▶ **GOAL**
Copy the data precisely, character for character, and leave out every picture.

▶ **DATA EXTRACT**

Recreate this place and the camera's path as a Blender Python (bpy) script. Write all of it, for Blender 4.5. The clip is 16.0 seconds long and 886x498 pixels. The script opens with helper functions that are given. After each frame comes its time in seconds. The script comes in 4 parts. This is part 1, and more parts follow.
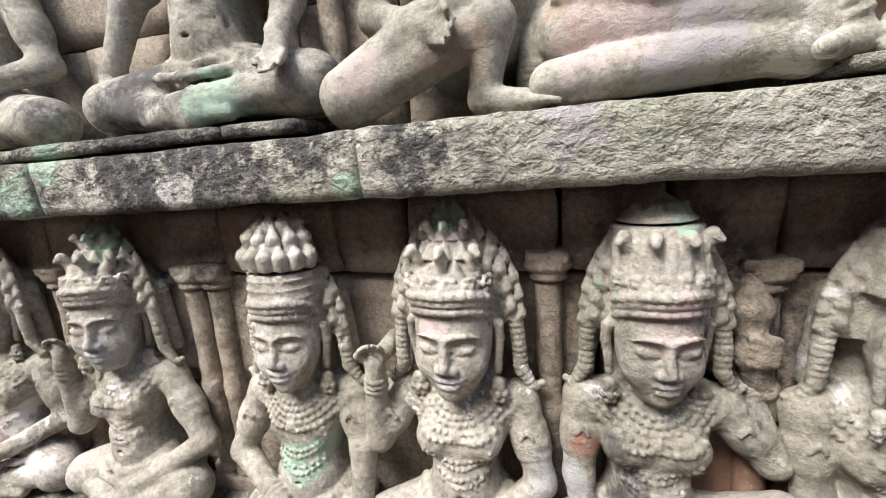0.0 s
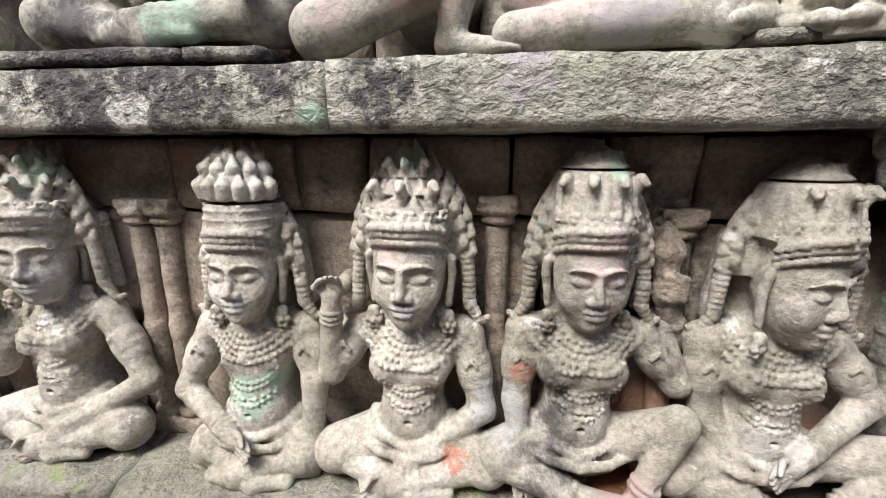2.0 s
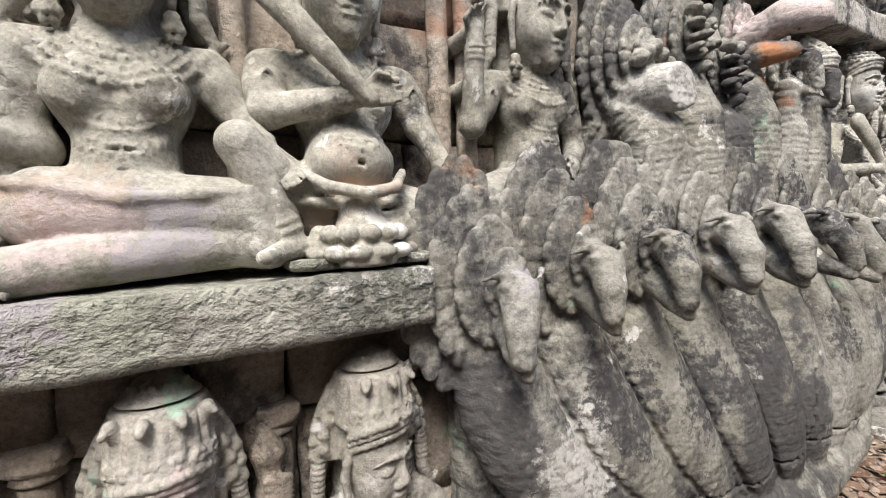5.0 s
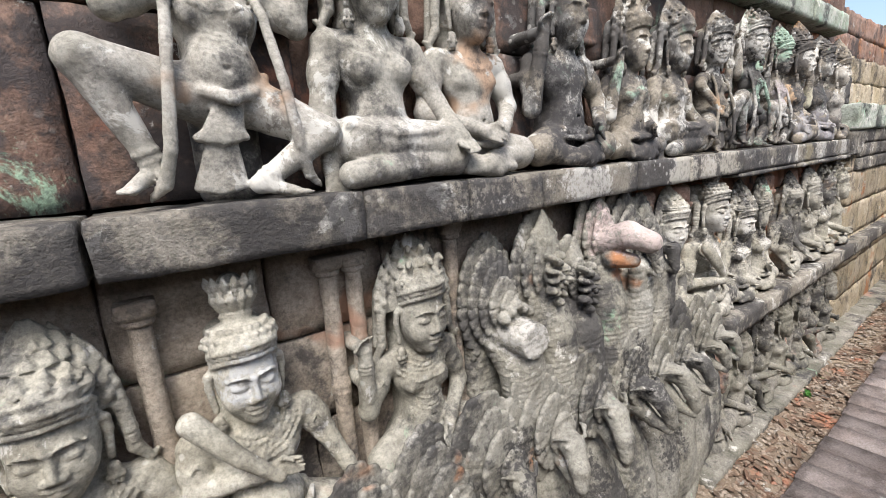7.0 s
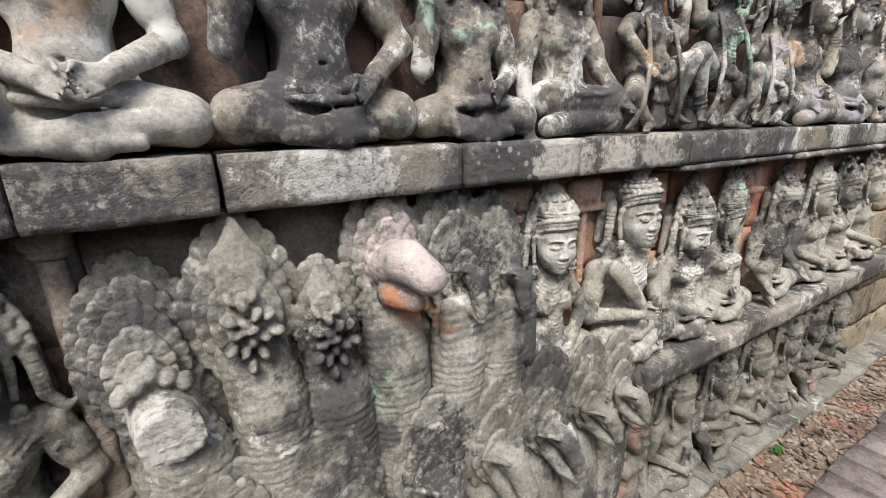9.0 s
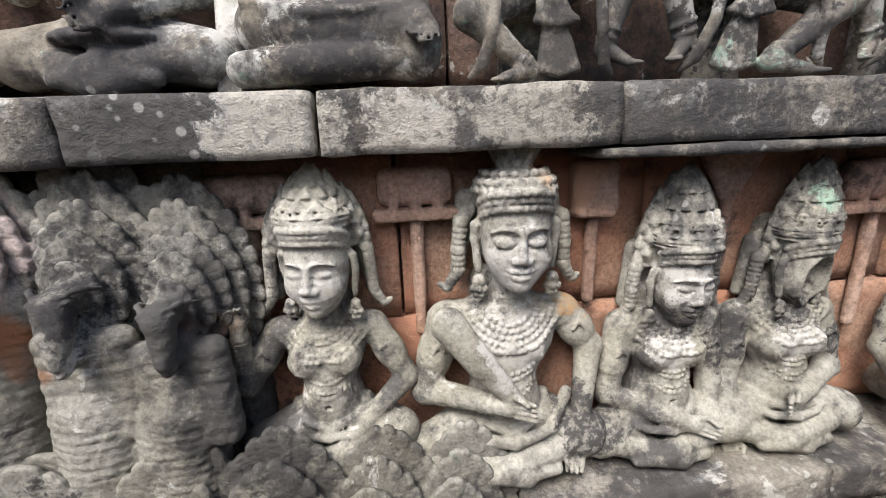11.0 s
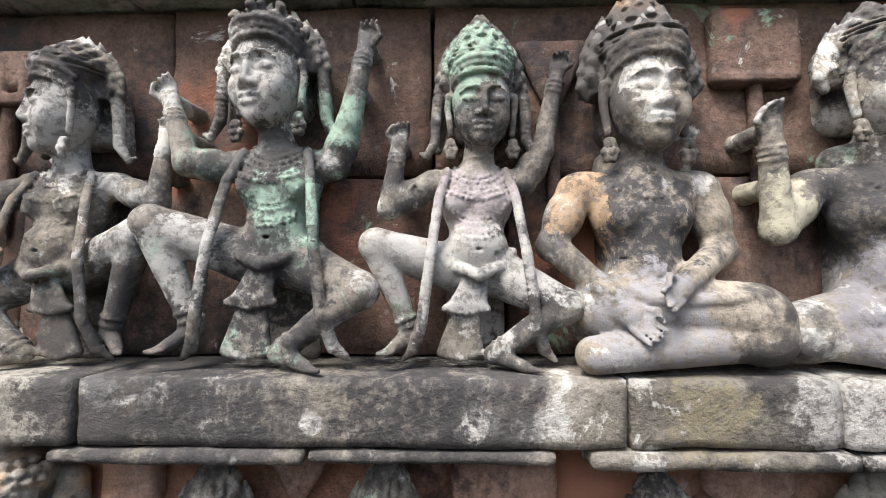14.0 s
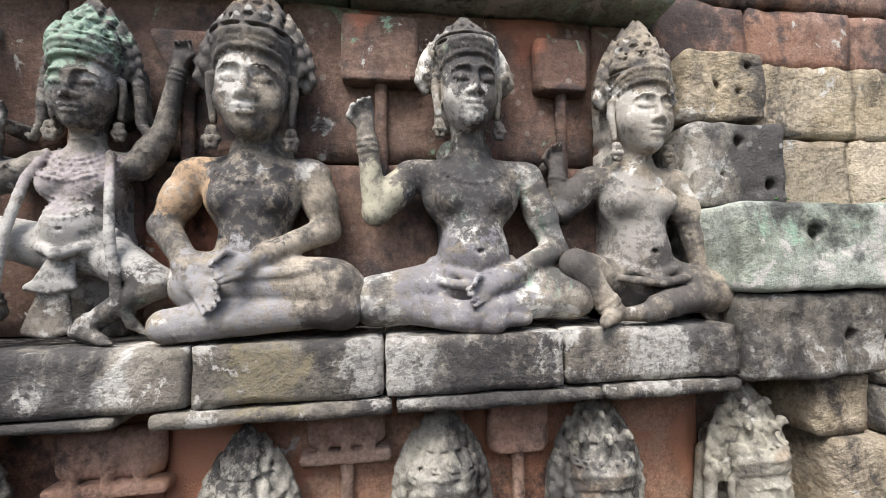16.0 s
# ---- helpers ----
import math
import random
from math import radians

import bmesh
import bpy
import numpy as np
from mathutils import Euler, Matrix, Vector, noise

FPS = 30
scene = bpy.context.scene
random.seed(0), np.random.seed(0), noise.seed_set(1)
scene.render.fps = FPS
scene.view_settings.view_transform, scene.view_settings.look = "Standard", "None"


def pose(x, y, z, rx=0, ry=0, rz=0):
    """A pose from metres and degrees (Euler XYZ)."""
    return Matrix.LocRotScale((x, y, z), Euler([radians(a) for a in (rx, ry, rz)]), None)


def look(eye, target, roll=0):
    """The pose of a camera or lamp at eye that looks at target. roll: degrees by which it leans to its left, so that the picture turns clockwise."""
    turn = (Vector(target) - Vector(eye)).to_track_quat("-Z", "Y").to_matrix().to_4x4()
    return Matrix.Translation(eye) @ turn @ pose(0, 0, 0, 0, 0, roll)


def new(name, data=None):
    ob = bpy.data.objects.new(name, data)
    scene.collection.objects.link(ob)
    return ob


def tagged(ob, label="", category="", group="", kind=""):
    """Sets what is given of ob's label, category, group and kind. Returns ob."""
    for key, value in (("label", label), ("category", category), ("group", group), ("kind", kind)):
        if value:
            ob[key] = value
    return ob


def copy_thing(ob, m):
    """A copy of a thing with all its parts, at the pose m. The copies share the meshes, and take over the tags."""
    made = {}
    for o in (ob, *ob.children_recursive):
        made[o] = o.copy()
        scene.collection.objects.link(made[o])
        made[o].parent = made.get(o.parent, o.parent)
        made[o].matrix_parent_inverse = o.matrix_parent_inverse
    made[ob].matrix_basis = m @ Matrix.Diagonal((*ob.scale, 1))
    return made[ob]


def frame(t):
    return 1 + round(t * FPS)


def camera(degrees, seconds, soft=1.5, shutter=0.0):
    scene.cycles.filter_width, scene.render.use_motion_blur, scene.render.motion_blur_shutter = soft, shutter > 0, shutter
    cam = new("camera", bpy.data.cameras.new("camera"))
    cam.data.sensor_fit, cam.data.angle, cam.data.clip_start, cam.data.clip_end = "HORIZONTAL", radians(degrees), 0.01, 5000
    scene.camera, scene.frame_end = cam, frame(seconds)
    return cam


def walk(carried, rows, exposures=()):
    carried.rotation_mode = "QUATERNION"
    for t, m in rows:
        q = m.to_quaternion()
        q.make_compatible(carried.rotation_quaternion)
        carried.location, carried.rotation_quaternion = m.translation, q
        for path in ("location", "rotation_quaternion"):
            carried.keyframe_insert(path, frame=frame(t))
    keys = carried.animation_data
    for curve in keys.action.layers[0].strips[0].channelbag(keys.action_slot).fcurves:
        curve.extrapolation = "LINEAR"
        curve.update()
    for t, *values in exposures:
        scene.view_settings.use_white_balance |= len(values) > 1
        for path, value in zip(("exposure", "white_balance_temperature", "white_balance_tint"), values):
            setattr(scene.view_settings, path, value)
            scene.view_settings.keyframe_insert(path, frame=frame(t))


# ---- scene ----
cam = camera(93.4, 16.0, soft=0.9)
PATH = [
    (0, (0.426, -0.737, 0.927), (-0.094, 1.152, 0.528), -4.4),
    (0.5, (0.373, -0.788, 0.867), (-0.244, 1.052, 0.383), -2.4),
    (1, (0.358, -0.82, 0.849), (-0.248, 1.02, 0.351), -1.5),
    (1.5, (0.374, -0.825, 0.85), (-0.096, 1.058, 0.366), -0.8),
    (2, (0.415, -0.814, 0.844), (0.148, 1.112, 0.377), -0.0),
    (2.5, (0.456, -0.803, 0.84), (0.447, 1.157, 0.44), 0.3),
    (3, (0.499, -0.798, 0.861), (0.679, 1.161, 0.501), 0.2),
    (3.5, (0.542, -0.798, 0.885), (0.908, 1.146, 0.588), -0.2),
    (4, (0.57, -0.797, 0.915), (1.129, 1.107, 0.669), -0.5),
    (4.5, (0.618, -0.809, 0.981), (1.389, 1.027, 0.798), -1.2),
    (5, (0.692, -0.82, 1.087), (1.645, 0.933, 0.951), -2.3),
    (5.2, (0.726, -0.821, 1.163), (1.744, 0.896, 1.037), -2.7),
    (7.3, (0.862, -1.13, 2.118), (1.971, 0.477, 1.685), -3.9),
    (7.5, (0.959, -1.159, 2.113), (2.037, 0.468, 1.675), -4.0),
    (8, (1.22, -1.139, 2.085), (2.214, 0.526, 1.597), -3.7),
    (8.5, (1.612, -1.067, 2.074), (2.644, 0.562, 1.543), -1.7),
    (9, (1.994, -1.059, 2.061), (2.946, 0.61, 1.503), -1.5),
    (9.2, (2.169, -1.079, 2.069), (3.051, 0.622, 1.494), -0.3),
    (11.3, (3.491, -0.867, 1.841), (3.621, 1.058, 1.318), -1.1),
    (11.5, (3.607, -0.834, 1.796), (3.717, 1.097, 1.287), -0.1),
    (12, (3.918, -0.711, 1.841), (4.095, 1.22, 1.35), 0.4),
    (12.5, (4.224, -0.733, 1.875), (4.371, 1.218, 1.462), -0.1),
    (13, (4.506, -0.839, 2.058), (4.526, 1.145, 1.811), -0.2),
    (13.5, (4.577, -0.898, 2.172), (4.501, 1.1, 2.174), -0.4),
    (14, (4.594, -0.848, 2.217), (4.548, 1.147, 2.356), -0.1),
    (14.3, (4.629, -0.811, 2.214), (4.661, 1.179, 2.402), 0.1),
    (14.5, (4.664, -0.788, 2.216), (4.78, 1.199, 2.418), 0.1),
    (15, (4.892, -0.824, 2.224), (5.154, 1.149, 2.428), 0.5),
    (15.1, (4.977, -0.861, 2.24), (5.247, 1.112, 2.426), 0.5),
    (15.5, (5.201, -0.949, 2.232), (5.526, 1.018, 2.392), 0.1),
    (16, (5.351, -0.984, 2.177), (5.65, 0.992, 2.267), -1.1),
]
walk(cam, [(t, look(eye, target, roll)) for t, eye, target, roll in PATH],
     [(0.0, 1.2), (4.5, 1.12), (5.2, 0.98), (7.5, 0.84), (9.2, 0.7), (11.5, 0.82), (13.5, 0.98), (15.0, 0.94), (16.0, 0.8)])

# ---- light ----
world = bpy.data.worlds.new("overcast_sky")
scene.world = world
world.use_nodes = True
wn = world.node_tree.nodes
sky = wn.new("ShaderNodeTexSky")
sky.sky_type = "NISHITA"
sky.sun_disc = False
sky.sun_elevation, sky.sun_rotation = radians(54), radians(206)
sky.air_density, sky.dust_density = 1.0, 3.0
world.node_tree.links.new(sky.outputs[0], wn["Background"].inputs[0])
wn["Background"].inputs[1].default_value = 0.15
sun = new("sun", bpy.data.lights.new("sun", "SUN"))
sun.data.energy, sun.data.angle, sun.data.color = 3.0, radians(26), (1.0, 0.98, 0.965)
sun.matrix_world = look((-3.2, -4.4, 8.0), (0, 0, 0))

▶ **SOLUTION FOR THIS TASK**
Recreate this place and the camera's path as a Blender Python (bpy) script. Write all of it, for Blender 4.5. The clip is 16.0 seconds long and 886x498 pixels. The script opens with helper functions that are given. After each frame comes its time in seconds. The script comes in 4 parts. This is part 1, and more parts follow.
0.0 s
2.0 s
5.0 s
7.0 s
9.0 s
11.0 s
14.0 s
16.0 s
# ---- helpers ----
import math
import random
from math import radians

import bmesh
import bpy
import numpy as np
from mathutils import Euler, Matrix, Vector, noise

FPS = 30
scene = bpy.context.scene
random.seed(0), np.random.seed(0), noise.seed_set(1)
scene.render.fps = FPS
scene.view_settings.view_transform, scene.view_settings.look = "Standard", "None"


def pose(x, y, z, rx=0, ry=0, rz=0):
    """A pose from metres and degrees (Euler XYZ)."""
    return Matrix.LocRotScale((x, y, z), Euler([radians(a) for a in (rx, ry, rz)]), None)


def look(eye, target, roll=0):
    """The pose of a camera or lamp at eye that looks at target. roll: degrees by which it leans to its left, so that the picture turns clockwise."""
    turn = (Vector(target) - Vector(eye)).to_track_quat("-Z", "Y").to_matrix().to_4x4()
    return Matrix.Translation(eye) @ turn @ pose(0, 0, 0, 0, 0, roll)


def new(name, data=None):
    ob = bpy.data.objects.new(name, data)
    scene.collection.objects.link(ob)
    return ob


def tagged(ob, label="", category="", group="", kind=""):
    """Sets what is given of ob's label, category, group and kind. Returns ob."""
    for key, value in (("label", label), ("category", category), ("group", group), ("kind", kind)):
        if value:
            ob[key] = value
    return ob


def copy_thing(ob, m):
    """A copy of a thing with all its parts, at the pose m. The copies share the meshes, and take over the tags."""
    made = {}
    for o in (ob, *ob.children_recursive):
        made[o] = o.copy()
        scene.collection.objects.link(made[o])
        made[o].parent = made.get(o.parent, o.parent)
        made[o].matrix_parent_inverse = o.matrix_parent_inverse
    made[ob].matrix_basis = m @ Matrix.Diagonal((*ob.scale, 1))
    return made[ob]


def frame(t):
    return 1 + round(t * FPS)


def camera(degrees, seconds, soft=1.5, shutter=0.0):
    scene.cycles.filter_width, scene.render.use_motion_blur, scene.render.motion_blur_shutter = soft, shutter > 0, shutter
    cam = new("camera", bpy.data.cameras.new("camera"))
    cam.data.sensor_fit, cam.data.angle, cam.data.clip_start, cam.data.clip_end = "HORIZONTAL", radians(degrees), 0.01, 5000
    scene.camera, scene.frame_end = cam, frame(seconds)
    return cam


def walk(carried, rows, exposures=()):
    carried.rotation_mode = "QUATERNION"
    for t, m in rows:
        q = m.to_quaternion()
        q.make_compatible(carried.rotation_quaternion)
        carried.location, carried.rotation_quaternion = m.translation, q
        for path in ("location", "rotation_quaternion"):
            carried.keyframe_insert(path, frame=frame(t))
    keys = carried.animation_data
    for curve in keys.action.layers[0].strips[0].channelbag(keys.action_slot).fcurves:
        curve.extrapolation = "LINEAR"
        curve.update()
    for t, *values in exposures:
        scene.view_settings.use_white_balance |= len(values) > 1
        for path, value in zip(("exposure", "white_balance_temperature", "white_balance_tint"), values):
            setattr(scene.view_settings, path, value)
            scene.view_settings.keyframe_insert(path, frame=frame(t))


# ---- scene ----
cam = camera(93.4, 16.0, soft=0.9)
PATH = [
    (0, (0.426, -0.737, 0.927), (-0.094, 1.152, 0.528), -4.4),
    (0.5, (0.373, -0.788, 0.867), (-0.244, 1.052, 0.383), -2.4),
    (1, (0.358, -0.82, 0.849), (-0.248, 1.02, 0.351), -1.5),
    (1.5, (0.374, -0.825, 0.85), (-0.096, 1.058, 0.366), -0.8),
    (2, (0.415, -0.814, 0.844), (0.148, 1.112, 0.377), -0.0),
    (2.5, (0.456, -0.803, 0.84), (0.447, 1.157, 0.44), 0.3),
    (3, (0.499, -0.798, 0.861), (0.679, 1.161, 0.501), 0.2),
    (3.5, (0.542, -0.798, 0.885), (0.908, 1.146, 0.588), -0.2),
    (4, (0.57, -0.797, 0.915), (1.129, 1.107, 0.669), -0.5),
    (4.5, (0.618, -0.809, 0.981), (1.389, 1.027, 0.798), -1.2),
    (5, (0.692, -0.82, 1.087), (1.645, 0.933, 0.951), -2.3),
    (5.2, (0.726, -0.821, 1.163), (1.744, 0.896, 1.037), -2.7),
    (7.3, (0.862, -1.13, 2.118), (1.971, 0.477, 1.685), -3.9),
    (7.5, (0.959, -1.159, 2.113), (2.037, 0.468, 1.675), -4.0),
    (8, (1.22, -1.139, 2.085), (2.214, 0.526, 1.597), -3.7),
    (8.5, (1.612, -1.067, 2.074), (2.644, 0.562, 1.543), -1.7),
    (9, (1.994, -1.059, 2.061), (2.946, 0.61, 1.503), -1.5),
    (9.2, (2.169, -1.079, 2.069), (3.051, 0.622, 1.494), -0.3),
    (11.3, (3.491, -0.867, 1.841), (3.621, 1.058, 1.318), -1.1),
    (11.5, (3.607, -0.834, 1.796), (3.717, 1.097, 1.287), -0.1),
    (12, (3.918, -0.711, 1.841), (4.095, 1.22, 1.35), 0.4),
    (12.5, (4.224, -0.733, 1.875), (4.371, 1.218, 1.462), -0.1),
    (13, (4.506, -0.839, 2.058), (4.526, 1.145, 1.811), -0.2),
    (13.5, (4.577, -0.898, 2.172), (4.501, 1.1, 2.174), -0.4),
    (14, (4.594, -0.848, 2.217), (4.548, 1.147, 2.356), -0.1),
    (14.3, (4.629, -0.811, 2.214), (4.661, 1.179, 2.402), 0.1),
    (14.5, (4.664, -0.788, 2.216), (4.78, 1.199, 2.418), 0.1),
    (15, (4.892, -0.824, 2.224), (5.154, 1.149, 2.428), 0.5),
    (15.1, (4.977, -0.861, 2.24), (5.247, 1.112, 2.426), 0.5),
    (15.5, (5.201, -0.949, 2.232), (5.526, 1.018, 2.392), 0.1),
    (16, (5.351, -0.984, 2.177), (5.65, 0.992, 2.267), -1.1),
]
walk(cam, [(t, look(eye, target, roll)) for t, eye, target, roll in PATH],
     [(0.0, 1.2), (4.5, 1.12), (5.2, 0.98), (7.5, 0.84), (9.2, 0.7), (11.5, 0.82), (13.5, 0.98), (15.0, 0.94), (16.0, 0.8)])

# ---- light ----
world = bpy.data.worlds.new("overcast_sky")
scene.world = world
world.use_nodes = True
wn = world.node_tree.nodes
sky = wn.new("ShaderNodeTexSky")
sky.sky_type = "NISHITA"
sky.sun_disc = False
sky.sun_elevation, sky.sun_rotation = radians(54), radians(206)
sky.air_density, sky.dust_density = 1.0, 3.0
world.node_tree.links.new(sky.outputs[0], wn["Background"].inputs[0])
wn["Background"].inputs[1].default_value = 0.15
sun = new("sun", bpy.data.lights.new("sun", "SUN"))
sun.data.energy, sun.data.angle, sun.data.color = 3.0, radians(26), (1.0, 0.98, 0.965)
sun.matrix_world = look((-3.2, -4.4, 8.0), (0, 0, 0))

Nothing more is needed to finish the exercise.